When You'll Finally Reach Standard Rates

Standard pricing — the rate a clean-record driver with your age, vehicle, and coverage profile would pay — becomes available at different timelines depending on your violation. Non-DUI major violations (reckless driving, multiple at-faults, 15+ mph over in a construction zone) typically reach standard rates at 24–36 months post-SR-22 if you maintain a clean record during recovery. DUI completions take 36–60 months in Alaska, with most drivers hitting true standard pricing at month 48–60. This assumes zero violations during recovery. A single speeding ticket during your post-SR-22 period extends your timeline by 12–18 months.
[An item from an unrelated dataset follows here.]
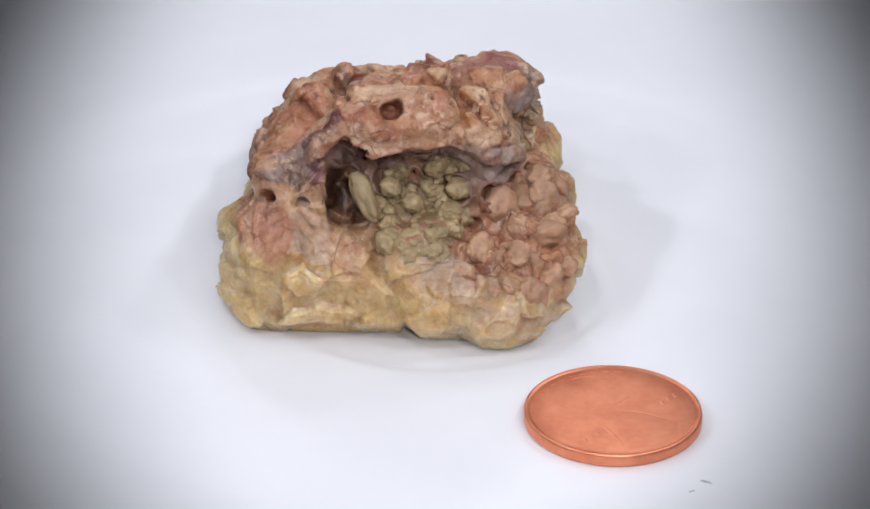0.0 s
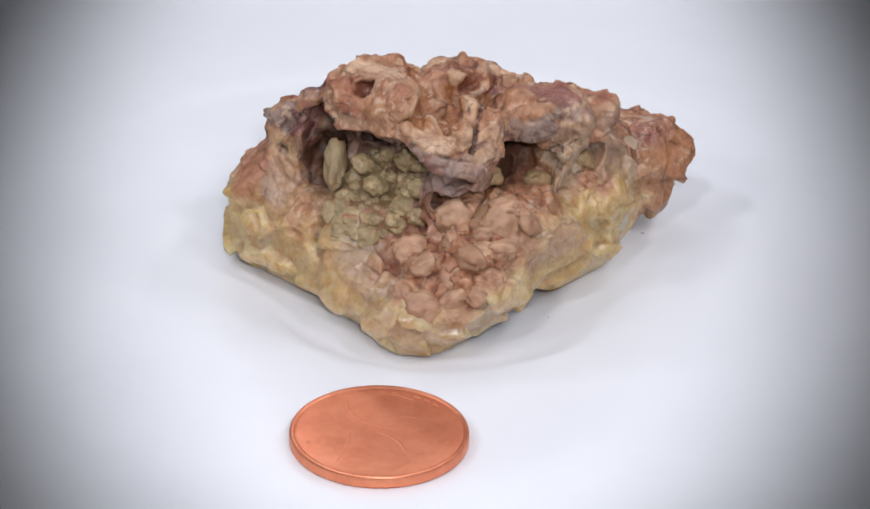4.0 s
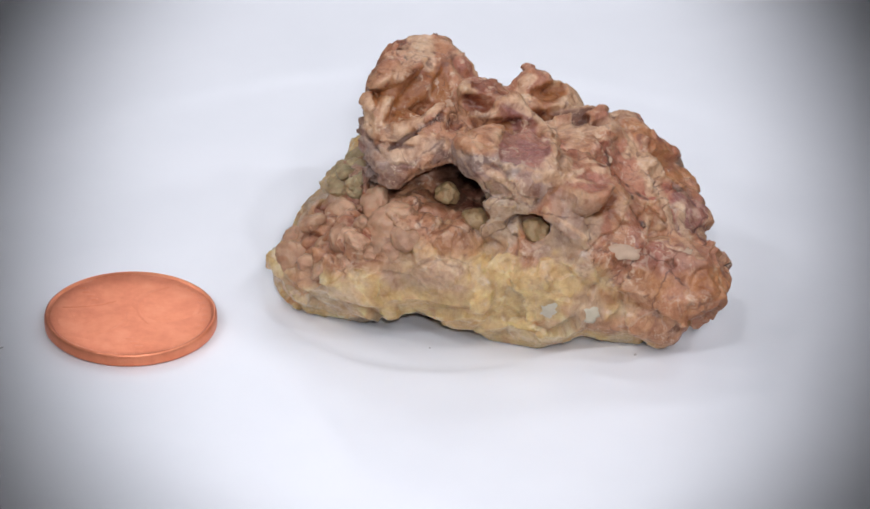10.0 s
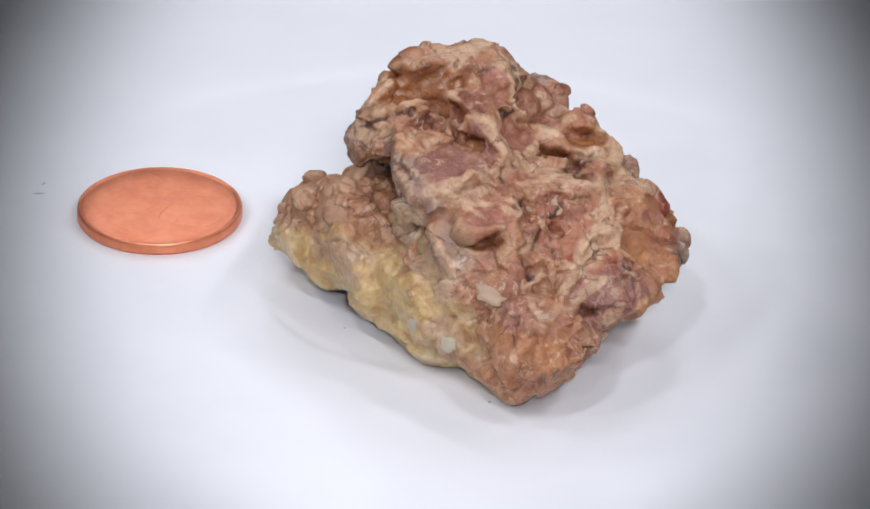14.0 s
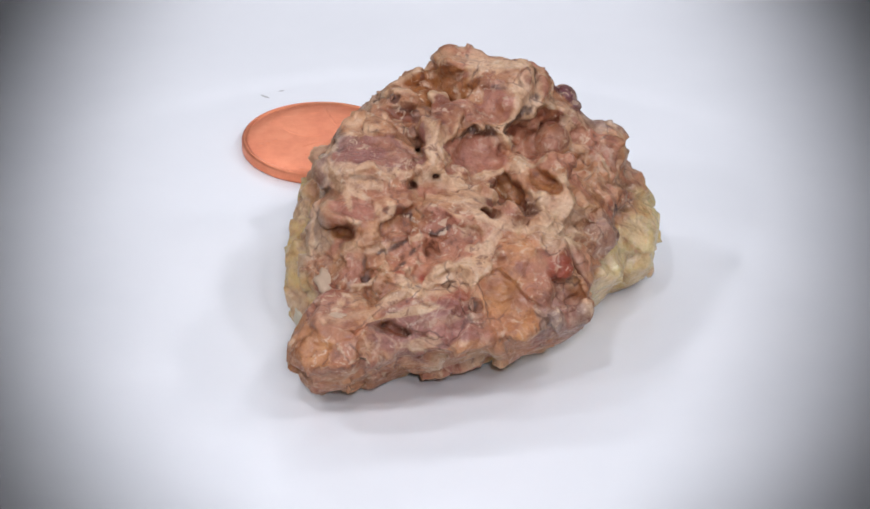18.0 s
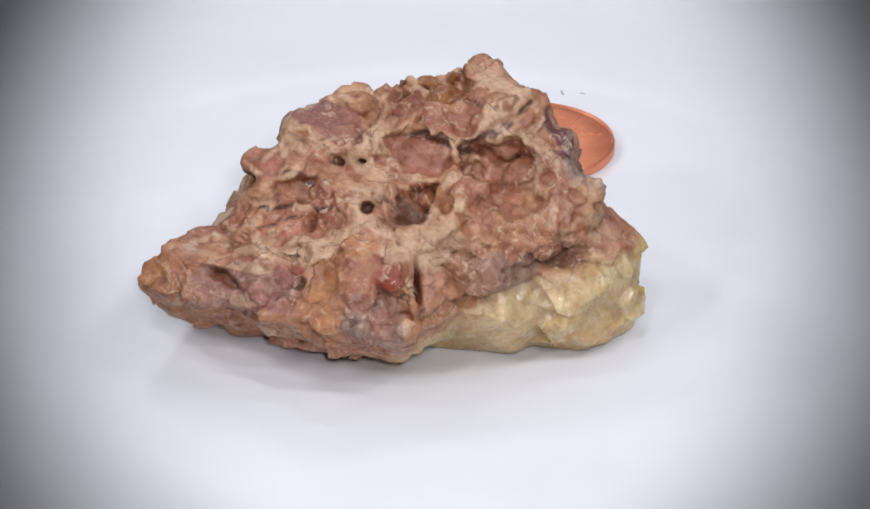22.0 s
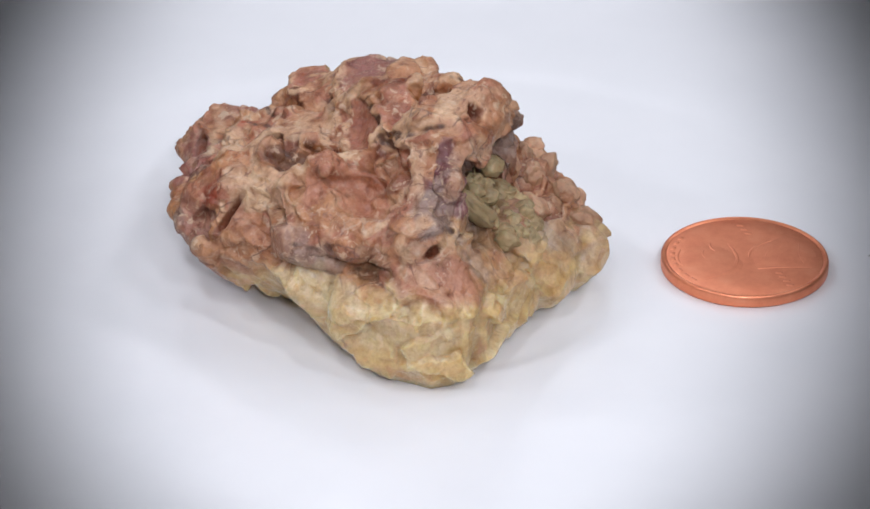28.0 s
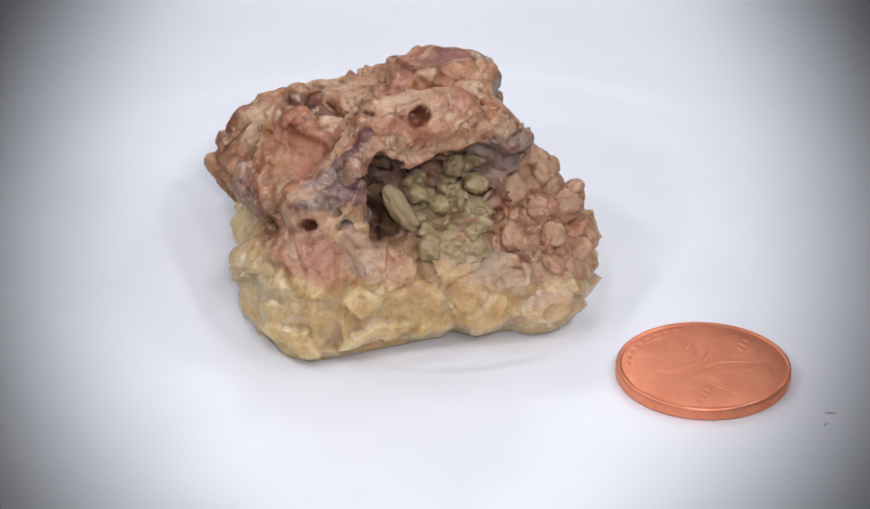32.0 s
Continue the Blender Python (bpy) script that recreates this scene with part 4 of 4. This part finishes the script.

A second at-fault accident resets you to month-1 pricing and may trigger a new SR-22 requirement depending on Alaska's point system and your total violation count. Defensive driving courses offer minimal rate benefit in Alaska — most carriers discount only 2–5% for completion, and the discount disappears at your next renewal if you don't retake the course. You'll know you've reached standard pricing when three conditions align: (1) your rate is within 10% of quotes your spouse or family members with clean records receive for identical coverage, (2) you qualify for standard or preferred tier explicitly stated in your policy documents, and (3) you see multi-policy, good driver, and loyalty discounts appear on your declarations page. Until all three happen, you're still in post-SR-22 recovery pricing, and you should continue shopping every 6–12 months.